### COLLECTED MATERIAL
▬▬▬▬▬▬

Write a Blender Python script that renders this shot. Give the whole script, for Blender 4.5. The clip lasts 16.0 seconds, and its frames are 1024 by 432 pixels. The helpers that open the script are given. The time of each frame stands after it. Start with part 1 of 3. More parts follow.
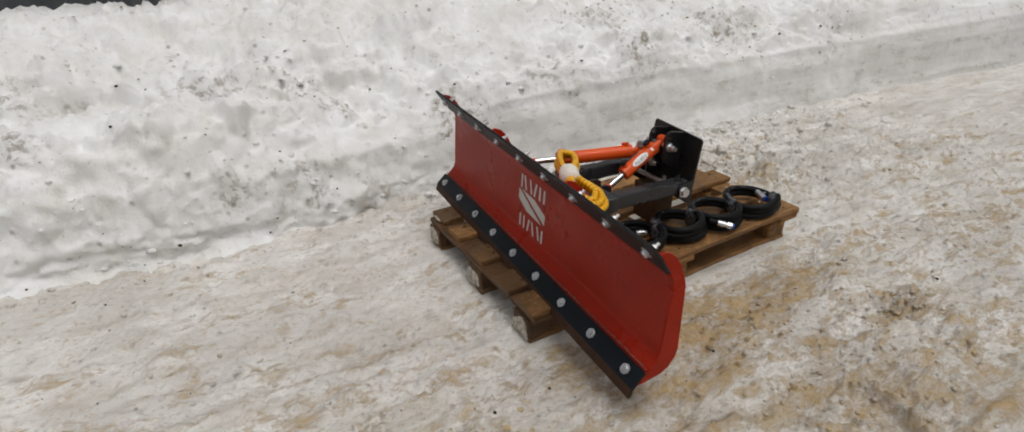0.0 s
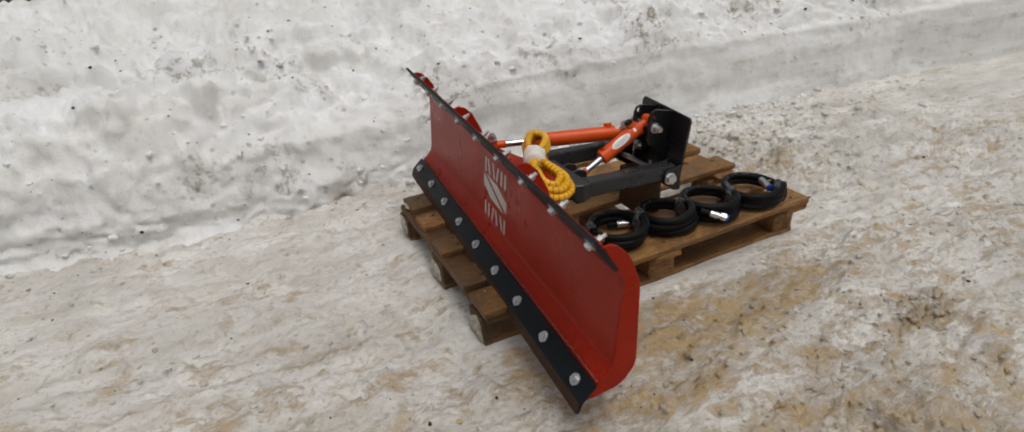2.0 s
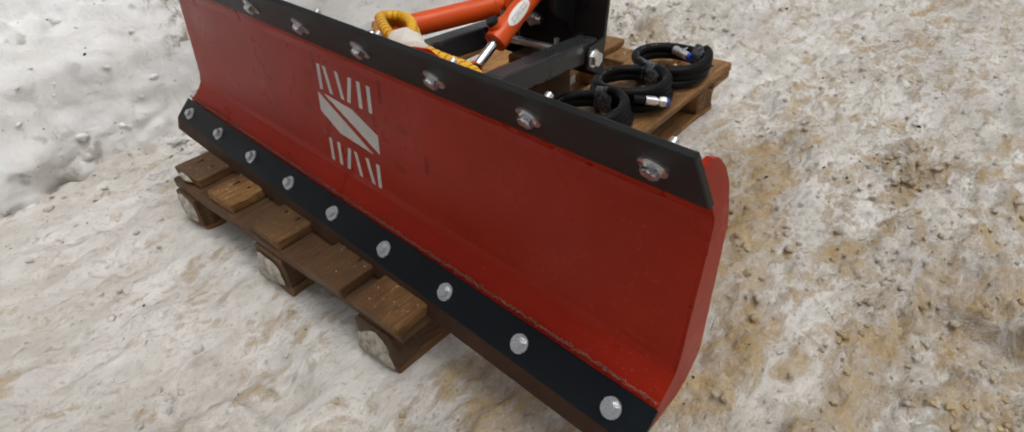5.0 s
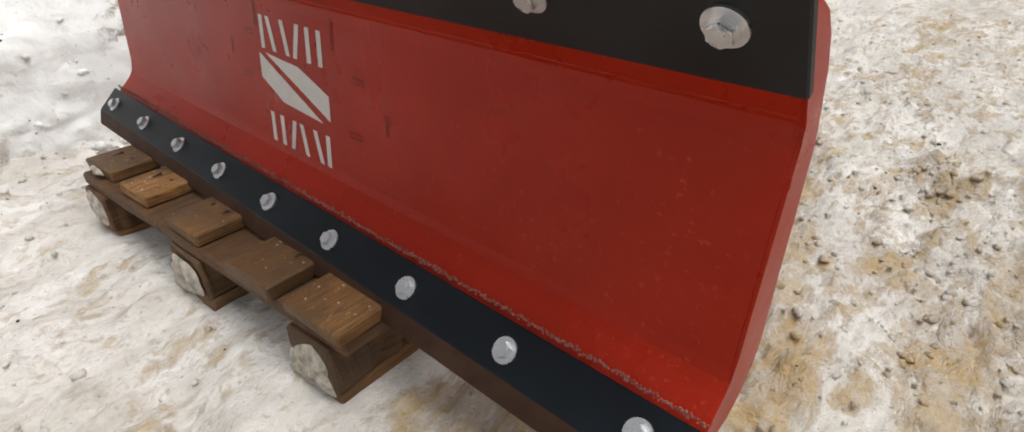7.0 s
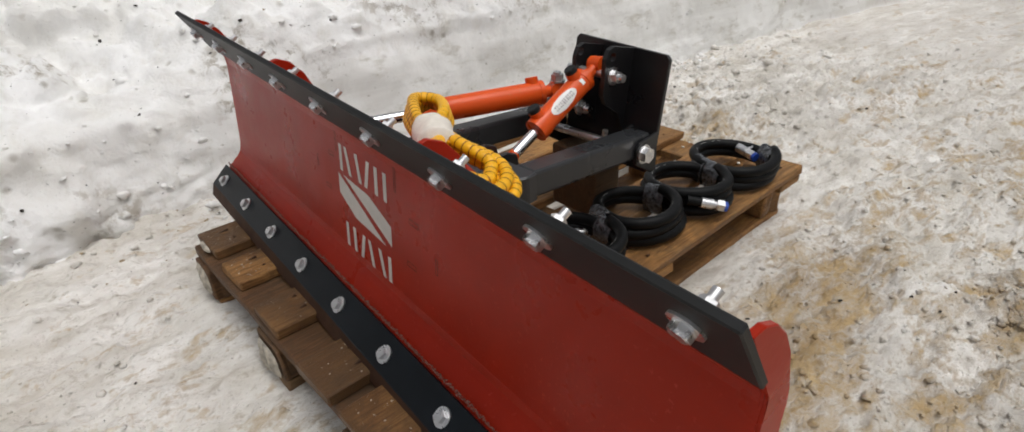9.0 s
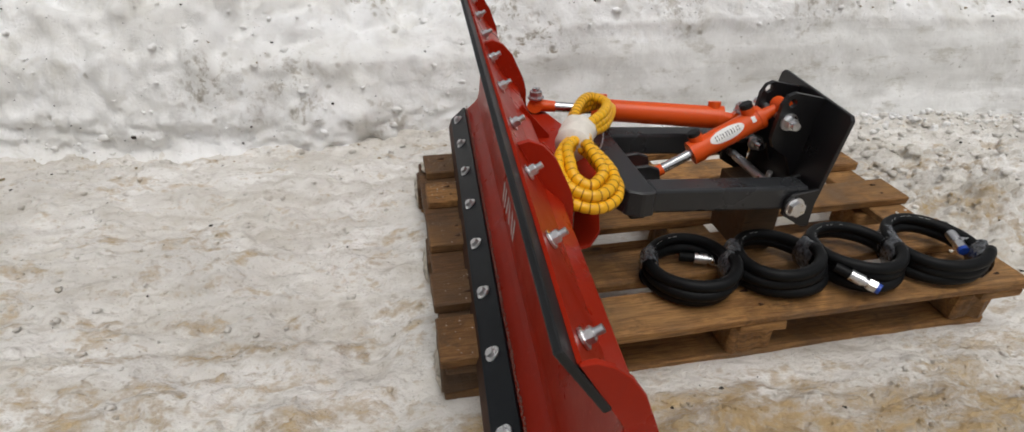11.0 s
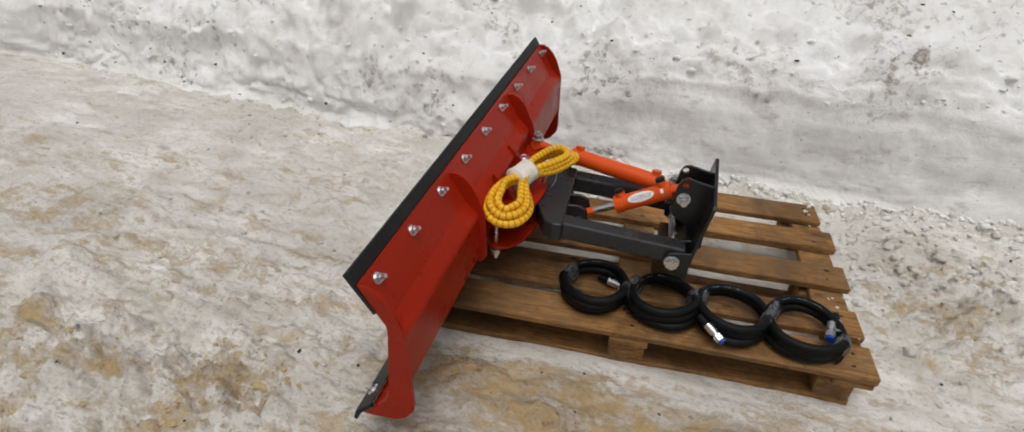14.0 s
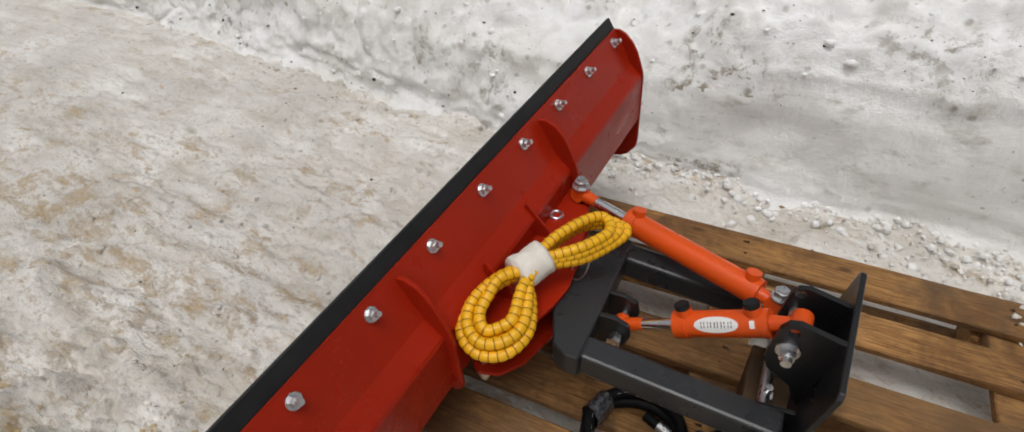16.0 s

▬▬▬▬▬▬

### WRITTEN PROBLEM
The material above holds pictures; copy everything else in it exactly.

### THE ANSWER
Write a Blender Python script that renders this shot. Give the whole script, for Blender 4.5. The clip lasts 16.0 seconds, and its frames are 1024 by 432 pixels. The helpers that open the script are given. The time of each frame stands after it. Start with part 1 of 3. More parts follow.
0.0 s
2.0 s
5.0 s
7.0 s
9.0 s
11.0 s
14.0 s
16.0 s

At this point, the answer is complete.